Qualifications and experience
- 4–7 years of experience in agricultural extension, rural livelihoods, or agri-enterprise development, with direct field implementation experience (not solely research or policy)
- Hands-on experience in at least two of the following: GAP training and extension, collective marketing and FPO formation, livestock management in tribal or rain-fed contexts, agri-water structures (MNREGA), or value chain development for small and marginal farmers
- Demonstrated experience training community cadres or CRPs — not just training households, but building the next tier of trainers
- Experience with Odisha or comparable tribal agriculture — familiarity with rainfed farming systems, tribal land use patterns, and the specific pest and soil challenges of this geography strongly preferred
- Exposure to market linkage work: producer group formation, mandi systems, collective selling, or institutional procurement (FCI, state procurement, private buyers)

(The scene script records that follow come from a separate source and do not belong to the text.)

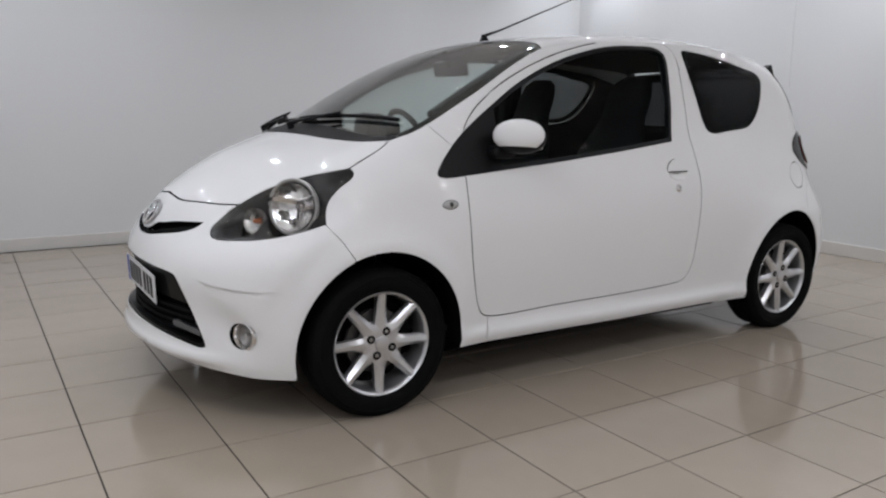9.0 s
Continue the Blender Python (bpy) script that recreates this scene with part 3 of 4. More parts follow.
def headlamp_inside(lens, s2):
    r = LAMP_R
    m = lamp_pose(LAMP_AT, LAMP_TURN, s2, 0.885)
    put = lambda bm: turned(placed(bm, m), s2)
    bowl = part("reflector", put(faceted_bowl(r * 0.86, 0.050, 9, 34, 0.0008)), REFLECTOR, lens, "round chrome headlamp reflector of many facets")
    part("reflector_back", put(lathe([(r * 0.88, 0.004), (r * 0.86, 0.02), (r * 0.6, 0.05), (0.0001, 0.062)], 40)), CAVITY, bowl, smooth=50)
    part("bezel_ring", put(lathe([(r, 0.014), (r, 0.0), (r * 0.985, -0.001), (r * 0.925, 0.000), (r * 0.88, 0.004), (r * 0.845, 0.014)], 56)), SATIN, bowl, "satin silver lamp ring", smooth=50)
    bulb = part("bulb_holder", put(placed(lathe([(0.021, 0.0), (0.024, 0.006), (0.024, 0.05)], 28), pose(0.030, 0.010, 0.008))), CHROME, bowl, smooth=40)
    part("bulb_mouth", put(placed(lathe([(0.0001, 0.012), (0.021, 0.006)], 24), pose(0.030, 0.010, 0.008))), STEEL, bulb)
    part("bulb", put(placed(lathe([(0.0001, -0.004), (0.007, 0.0), (0.010, 0.010), (0.010, 0.02)], 18), pose(0.030, 0.010, 0.008))), CHROME, bulb, smooth=60)
    for k, (a, z0, z1) in enumerate(((-0.006, -0.060, -0.012), (0.010, -0.066, -0.016), (0.026, -0.066, -0.020), (0.042, -0.060, -0.018))):
        part("reflector_flute", put(boxed(a, a + 0.009, 0.026, 0.05, z0, z1, 0.003)), CHROME, bowl, smooth=40)
    for x, z, q in ((-0.012, -0.058, 0.012), (-0.058, -0.036, 0.017)):
        part("lamp_socket", put(placed(lathe([(0.0001, 0.008), (q * 0.8, 0.004), (q, 0.0), (q, 0.03)], 22), pose(x, 0.012, z))), STEEL, bowl, smooth=40)
    for x, z, w, tilt in ((-0.022, 0.030, 0.040, 10), (0.050, 0.040, 0.028, -28)):
        part("reflector_rib", put(placed(boxed(-w, w, 0.020, 0.045, -0.0035, 0.0035, 0.003), pose(x, 0, z, 0, tilt, 0))), SATIN, bowl, smooth=40)
    m = lamp_pose(INDICATOR_AT, 24, s2, 0.94)
    q = INDICATOR_R
    cup = part("indicator", put(faceted_bowl(q * 0.96, 0.030, 3, 12, 0.0018)), REFLECTOR, lens, "small indicator lamp with amber bulb")
    part("indicator_back", put(lathe([(q, 0.0), (q * 0.95, 0.02), (0.0001, 0.042)], 32)), STEEL, cup, smooth=50)
    part("amber_bulb", put(lathe([(0.0001, 0.000), (0.005, 0.002), (0.009, 0.007), (0.010, 0.026)], 24)), AMBER, cup, "amber indicator bulb", smooth=60)
    part("indicator_lens", put(lathe([(0.0001, -0.020), (q * 0.5, -0.017), (q * 0.85, -0.009), (q, 0.002)], 12)), LENS, cup)


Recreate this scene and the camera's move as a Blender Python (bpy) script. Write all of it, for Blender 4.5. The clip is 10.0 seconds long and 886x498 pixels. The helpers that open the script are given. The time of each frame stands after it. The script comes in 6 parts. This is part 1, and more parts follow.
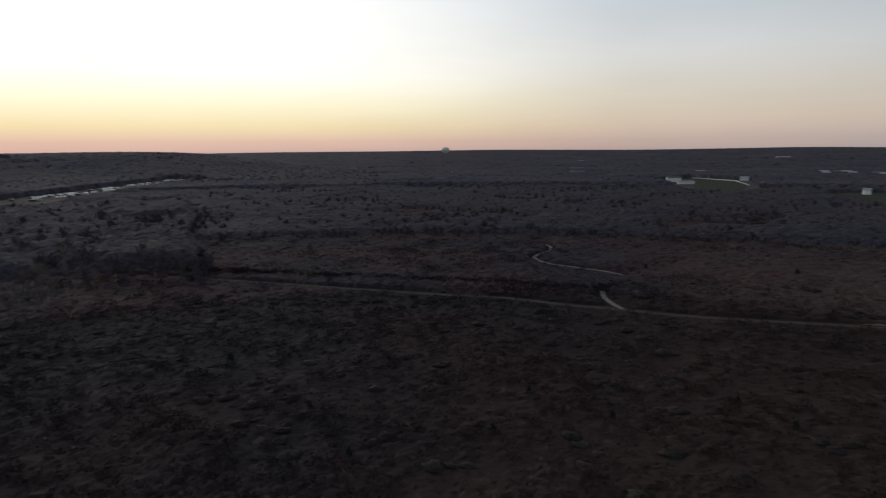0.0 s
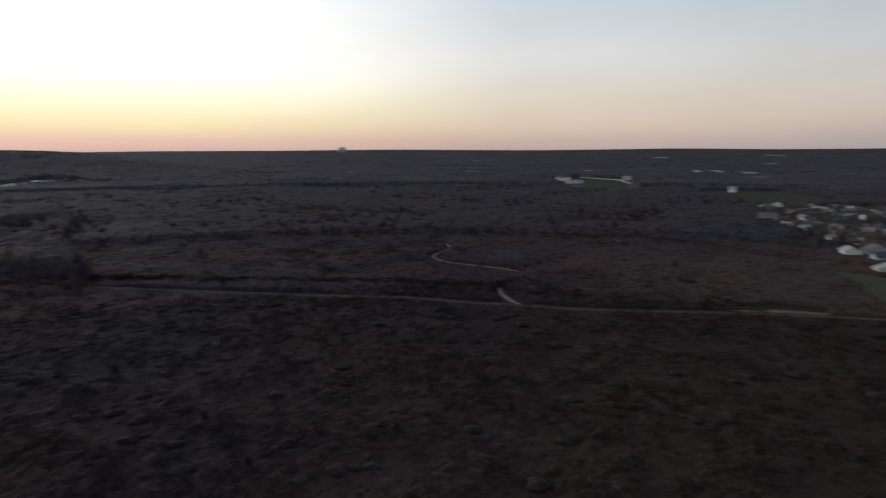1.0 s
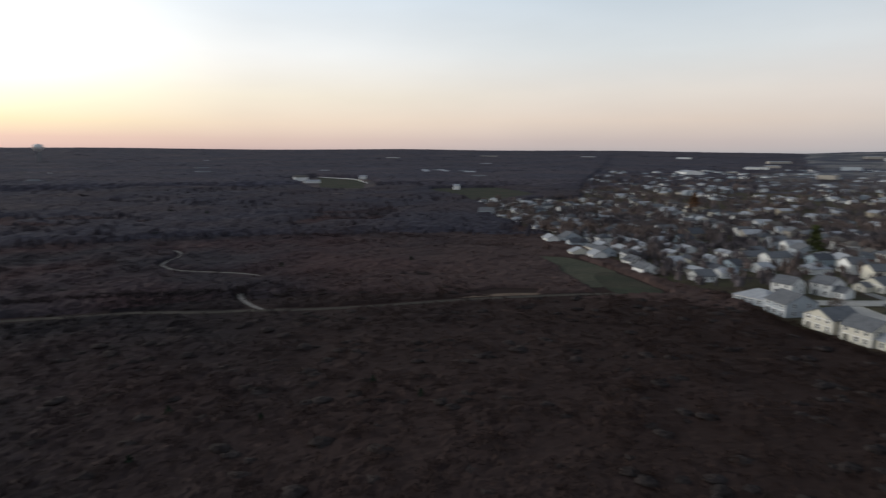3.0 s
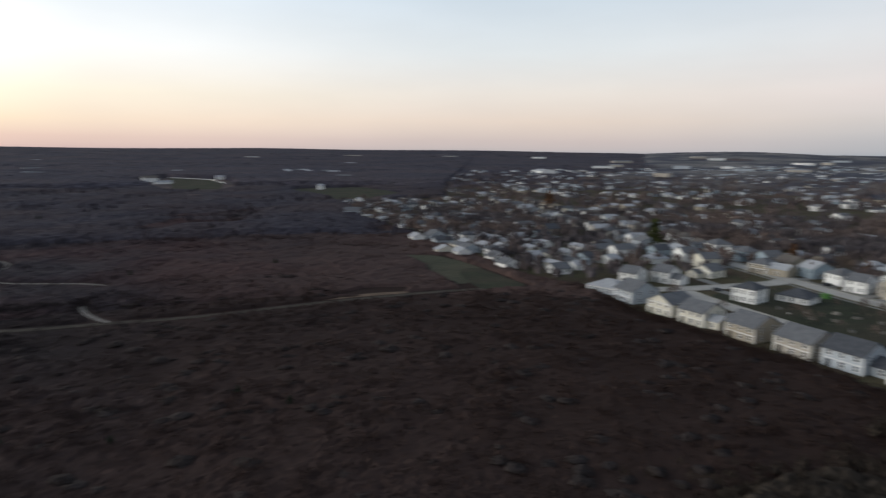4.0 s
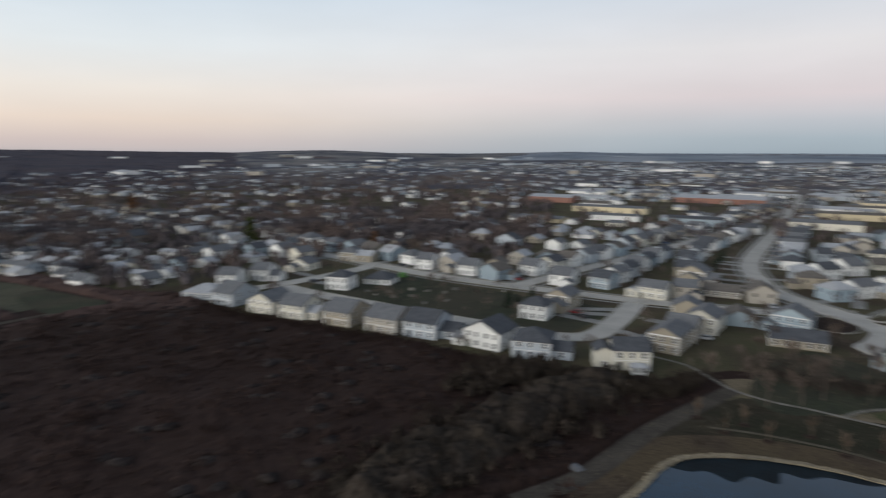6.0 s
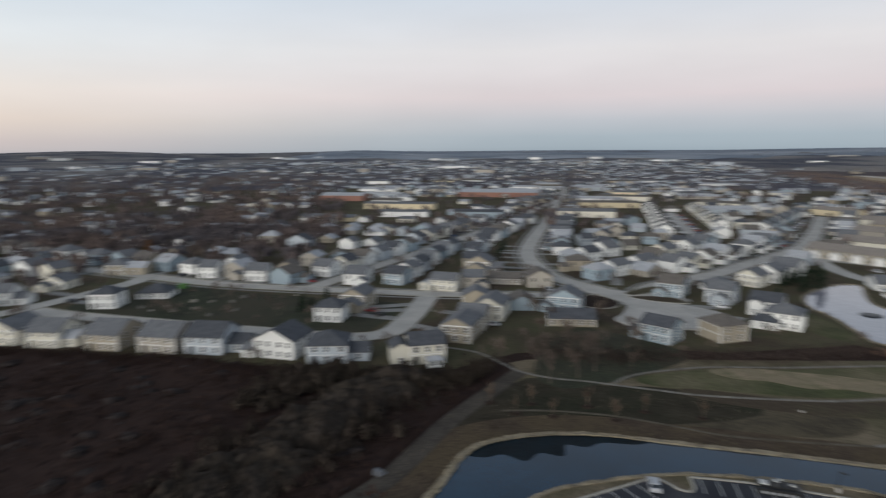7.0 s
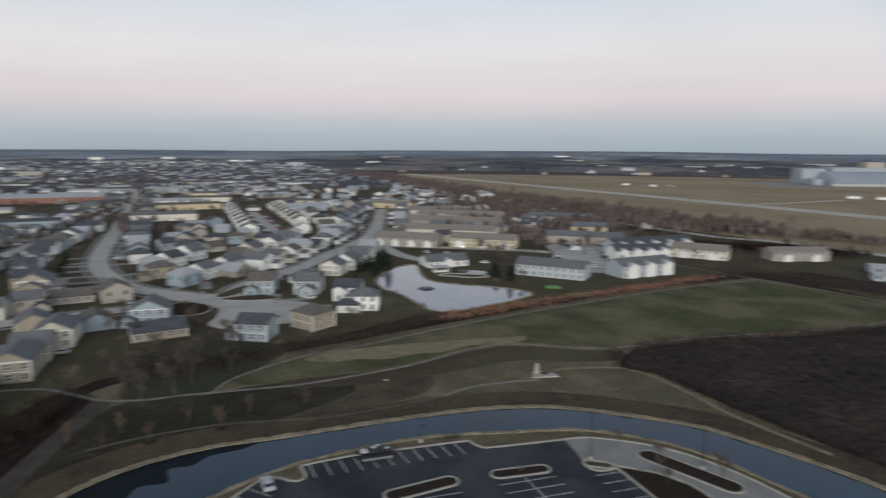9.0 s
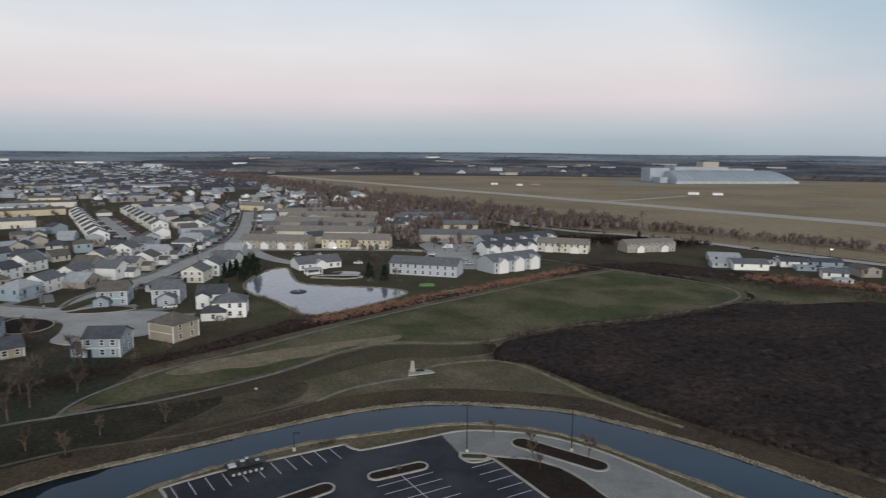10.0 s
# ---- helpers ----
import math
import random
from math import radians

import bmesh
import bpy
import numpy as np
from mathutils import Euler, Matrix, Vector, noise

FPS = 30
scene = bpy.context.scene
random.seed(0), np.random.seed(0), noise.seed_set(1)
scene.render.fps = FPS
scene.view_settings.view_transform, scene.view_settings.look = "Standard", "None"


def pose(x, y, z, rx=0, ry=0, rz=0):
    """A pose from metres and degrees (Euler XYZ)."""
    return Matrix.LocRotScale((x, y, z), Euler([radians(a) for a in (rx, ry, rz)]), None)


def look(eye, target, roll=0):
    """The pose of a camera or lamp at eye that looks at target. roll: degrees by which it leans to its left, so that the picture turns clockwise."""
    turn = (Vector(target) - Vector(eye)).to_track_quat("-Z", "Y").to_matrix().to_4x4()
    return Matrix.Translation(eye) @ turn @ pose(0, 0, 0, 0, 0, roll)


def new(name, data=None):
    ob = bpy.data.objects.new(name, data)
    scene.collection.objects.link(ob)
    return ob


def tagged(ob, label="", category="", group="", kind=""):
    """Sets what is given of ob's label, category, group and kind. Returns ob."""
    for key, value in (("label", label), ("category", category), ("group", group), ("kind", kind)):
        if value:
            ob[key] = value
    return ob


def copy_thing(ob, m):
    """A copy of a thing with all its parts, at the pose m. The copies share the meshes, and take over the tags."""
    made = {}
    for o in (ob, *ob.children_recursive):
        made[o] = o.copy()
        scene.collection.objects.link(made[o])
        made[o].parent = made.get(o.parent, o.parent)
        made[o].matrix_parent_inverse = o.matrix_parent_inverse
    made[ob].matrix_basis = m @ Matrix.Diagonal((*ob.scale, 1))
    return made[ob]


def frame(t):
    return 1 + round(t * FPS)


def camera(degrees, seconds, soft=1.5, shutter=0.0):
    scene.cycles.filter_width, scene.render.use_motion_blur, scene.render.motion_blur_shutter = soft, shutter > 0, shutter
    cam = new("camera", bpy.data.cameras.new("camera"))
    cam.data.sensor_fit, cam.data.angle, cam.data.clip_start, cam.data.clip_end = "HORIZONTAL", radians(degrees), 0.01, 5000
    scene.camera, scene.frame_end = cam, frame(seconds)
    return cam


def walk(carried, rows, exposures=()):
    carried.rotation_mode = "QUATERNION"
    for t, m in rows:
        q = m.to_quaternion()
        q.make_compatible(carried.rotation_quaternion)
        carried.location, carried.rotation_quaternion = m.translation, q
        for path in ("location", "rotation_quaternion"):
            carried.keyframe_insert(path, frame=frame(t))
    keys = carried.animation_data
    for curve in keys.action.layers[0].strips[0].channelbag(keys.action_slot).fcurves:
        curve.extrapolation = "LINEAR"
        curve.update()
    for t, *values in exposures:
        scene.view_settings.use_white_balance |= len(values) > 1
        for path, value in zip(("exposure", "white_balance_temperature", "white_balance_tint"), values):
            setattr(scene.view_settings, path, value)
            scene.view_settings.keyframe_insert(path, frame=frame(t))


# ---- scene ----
# The camera: a drone that hovers high over a heath and turns to its right.
cam = camera(70.13, 10.0, soft=1.25, shutter=1.0)
PATH = [
    (0.0, 0.00, 0.00, 57.50, 0.00, -8.83, -0.45),
    (0.2, 0.00, -0.08, 57.52, -1.14, -8.84, -0.40),
    (0.5, 0.00, -0.20, 57.54, -3.43, -8.86, -0.33),
    (1.0, -0.25, -0.40, 57.58, -9.27, -8.89, -0.18),
    (1.5, -0.80, -0.40, 57.62, -15.45, -8.90, 0.00),
    (2.0, -0.90, -0.17, 57.67, -21.54, -8.88, 0.07),
    (2.5, -0.46, 0.06, 57.68, -27.34, -8.88, 0.18),
    (4.0, 0.20, 1.05, 57.60, -44.90, -8.86, 0.50),
    (4.5, 1.67, 1.55, 57.43, -53.09, -8.79, 0.53),
    (5.0, 3.20, 2.27, 57.22, -62.17, -8.74, 0.52),
    (5.5, 4.59, 2.46, 57.10, -71.31, -8.72, 0.50),
    (7.0, 12.14, 0.60, 56.38, -98.93, -8.83, -0.30),
    (7.5, 13.80, 1.25, 55.98, -108.84, -8.82, -0.20),
    (8.0, 14.47, 1.35, 55.84, -118.79, -8.82, 0.08),
    (8.5, 15.04, 1.00, 55.75, -128.26, -8.80, 0.34),
    (9.0, 15.18, 0.27, 55.55, -135.78, -8.77, 0.32),
    (9.5, 15.25, -0.72, 55.19, -142.82, -8.69, 0.30),
    (9.7, 15.38, -1.03, 54.97, -145.50, -8.66, 0.30),
    (9.85, 15.49, -1.27, 54.81, -146.65, -8.63, 0.31),
    (10.0, 15.58, -1.49, 54.65, -147.21, -8.61, 0.31),
]
walk(cam, [(t, pose(x, y, z, 90 + pitch, 0, yaw) @ pose(0, 0, 0, 0, 0, roll)) for t, x, y, z, yaw, pitch, roll in PATH],
     exposures=[(0.0, -0.55), (1.0, -0.44), (2.5, -0.2), (4.0, 0.03), (5.5, 0.06), (7.0, 0.06), (10.0, 0.08)])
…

- B.Sc. or M.Sc. Agriculture, Horticulture preferred; strong field experience in a relevant role may substitute for formal qualification
Skills and attributes
- Training design and delivery: the ability to translate agronomic knowledge into demonstration-based learning that a semiliterate household member can act on the next morning
- Market intelligence: comfort navigating mandi systems, reading price signals, and negotiating on behalf of a producer group
- Community rapport: trusted by farmers; not perceived as an external expert but as someone who learns from the field as much as they teach
- Fluency in Odia essential;
- Organised and data-literate: tracks seasonal data, adoption rates, and market outcomes; can read a spreadsheet and write a structured field note
- Collaborative: works within a team model, your role is to build the capacity of Coaches and Cluster Leads, not to be the only agri person in the room
- Willingness to travel extensively within Rayagada district and be field-based full-time; seasonal peaks (planting and harvest months) require intensive field presence
What’s in it for you?
Own your growth: Our impact-led environment encourages learning and development through L&D wallet, mentorships, and opportunities to grow into new roles.
Find your tribe: We hire for intent, attitude, smarts and skills, in that order. You will join a passionate team committed to people excellence and inclusion.
Take big bets: Be part of scalable and impactful initiatives — driving change across 50,000+ households, 15+ governments, 200+ social enterprises and more.
Make it happen: Work with high autonomy and purpose in a culture that empowers Nudgesters to take action, iterate fast and implement bold ideas.
We aspire to be an inclusive and diverse organisation and encourage qualified individuals irrespective of their religion, caste, gender identity or expression, sexual orientation, ethnicity, age, or any other dimension of identity, to apply.